Se você já se mudou alguma vez, deve saber que o problema não é exatamente aprender a viver num lugar novo. Nem mesmo o apego ao passado. Irritante mesmo é ter que lidar com a logística. Ou seja, fazer as malas, se livrar de coisas acumuladas e carregar peso.

Geralmente, acontecem duas coisas: ou você fica meio melancólico e entra numas de reavaliar seus valores e objetivos, ou perde a paciência e começa a jogar tudo fora. Além disso, quando você chega ao novo local, também precisa desempacotar, rearranjar espaços, etc.

É por isso que hoje existe o mercado de moradia por assinatura. Funciona como viver num hotel. Alguém simplesmente cuida de mobiliar, pagar IPTU, limpar a casa e por aí vai.

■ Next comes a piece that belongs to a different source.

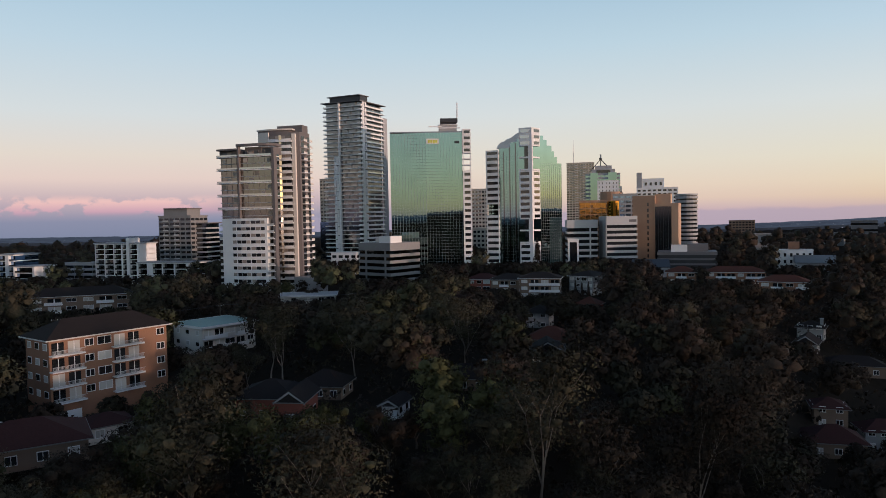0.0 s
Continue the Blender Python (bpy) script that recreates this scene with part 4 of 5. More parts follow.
house(-57.0, 101.0, 30, 15.0, 11.0, 3.0, 2.6, 1.0, BROWNBRICK, TILE_MAROON, "brown brick house with a broad maroon tiled hip roof", 4, z=3.0)
house(-53.0, 117.0, 40, 7.0, 6.0, 2.6, 1.4, 1.0, CREAM, TILE_MAROON, "small outbuilding with a maroon roof", 2, z=1.0)
house(-28.6, 131.0, -8, 11.0, 10.0, 4.2, 2.4, 1.0, REDBRICK, TILE_DARK, "red brick house with a dark tiled roof", 3, z=0.2, open_to=0.45)
house(-23.4, 127.5, -8, 4.5, 9.0, 4.2, 2.0, 0.0, REDBRICK, TILE_DARK, "red brick gabled wing with white bargeboards", 1, z=0.2, open_to=0.45)
house(-21.0, 146.0, -12, 9.0, 8.0, 2.9, 2.6, 1.0, BROWNBRICK, TILE_DARK, "bungalow with a dark hipped roof", 3)
house(-5.9, 128.0, -20, 3.0, 6.0, 2.5, 1.1, 0.0, WHITE, TILE_DARK, "small white gabled cottage under dark trees", 1, z=0.3, open_to=0.5)
house(8.0, 150.0, -10, 10.0, 8.0, 2.8, 2.4, 1.0, BROWNBRICK, TILE_DARK, "bungalow with white chimney and dark roof", 3, chimney=True)
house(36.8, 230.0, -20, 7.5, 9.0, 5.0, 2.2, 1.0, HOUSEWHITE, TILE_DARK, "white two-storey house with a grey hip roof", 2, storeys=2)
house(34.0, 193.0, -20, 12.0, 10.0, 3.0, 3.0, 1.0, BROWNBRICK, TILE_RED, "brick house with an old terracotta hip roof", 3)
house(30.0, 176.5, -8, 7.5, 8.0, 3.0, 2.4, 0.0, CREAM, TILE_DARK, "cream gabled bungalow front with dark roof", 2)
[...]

Você só precisa se preocupar em pagar.

PORÉM, no entanto, ainda assim, ao longo da história, existiam tradições que usavam o nomadismo, a migração e até a logística como método para encontrar sabedoria.

Um dos maiores escritores do Tibet, por exemplo, Longchem Rabjam, foi treinado desse jeito. Ele precisava se mudar toda vez que se sentisse mais confortável, toda vez que as pessoas começassem a se lembrar do seu nome.

Até onde eu sei, a ideia era se acostumar com a impermanência. E principalmente com o fato de que você precisa negociar constantemente com as circunstâncias. Em vez de tentar se livrar de todas as inconveniências da vida, o que é um processo infinito e caríssimo, é mais fácil se fortalecer, aprender a improvisar e a ser flexível.

Você também deve se lembrar dos ciganos, dos monges nômades chineses e dos primeiros cristãos. Paulo de Tarso, por exemplo, deve ter sido um dos sujeitos que mais andou na história da humanidade. Se ele usasse um Apple Watch para medir seus passos, teria fundido o aparelho.

O pensador francês Michel Foucault dizia que essa era uma das diferenças interessantes entre as tradições asiáticas e as europeias. As asiáticas focavam em inventar o que Foucault chama de técnicas de si (como Yoga, práticas respiratórias, etc.) e os europeus desenvolviam ferramentas (como respiradores e máquinas para corrigir posturas). Uma tradição se preocupa mais com treinamento e outra com criar objetos de apoio.

Enfim, curiosamente, esse assunto me veio à cabeça quando eu soube da morte de um dos maiores diretores de teatro do mundo, o Peter Brook. Ele fez um dos filmes que mais me influenciaram na adolescência: Encontro Com Homens Notáveis, de 1979.

Baseado na autobiografia de George Gurdjieff, é o perfeito road movie espiritual. Nada de AirBnb. Conta a história de um rapaz que sentiu esse comichão de viajar pela Ásia, passando pelas maiores inconveniências, arriscando a vida, para tentar encontrar sabedoria.

No caso, a sabedoria praticada num templo Sufi, completamente isolado. Ou melhor: deliberadamente escondido, para evitar desavisados ou gente como os personagens de Jack Kerouack – que pareciam buscar transcendência por meio de festas. Enfim, é um filmaço, que você encontra inteiro no YouTube.

Obrigado, Peter Brooke. E agora licença que eu vou empacotar mais uns livros.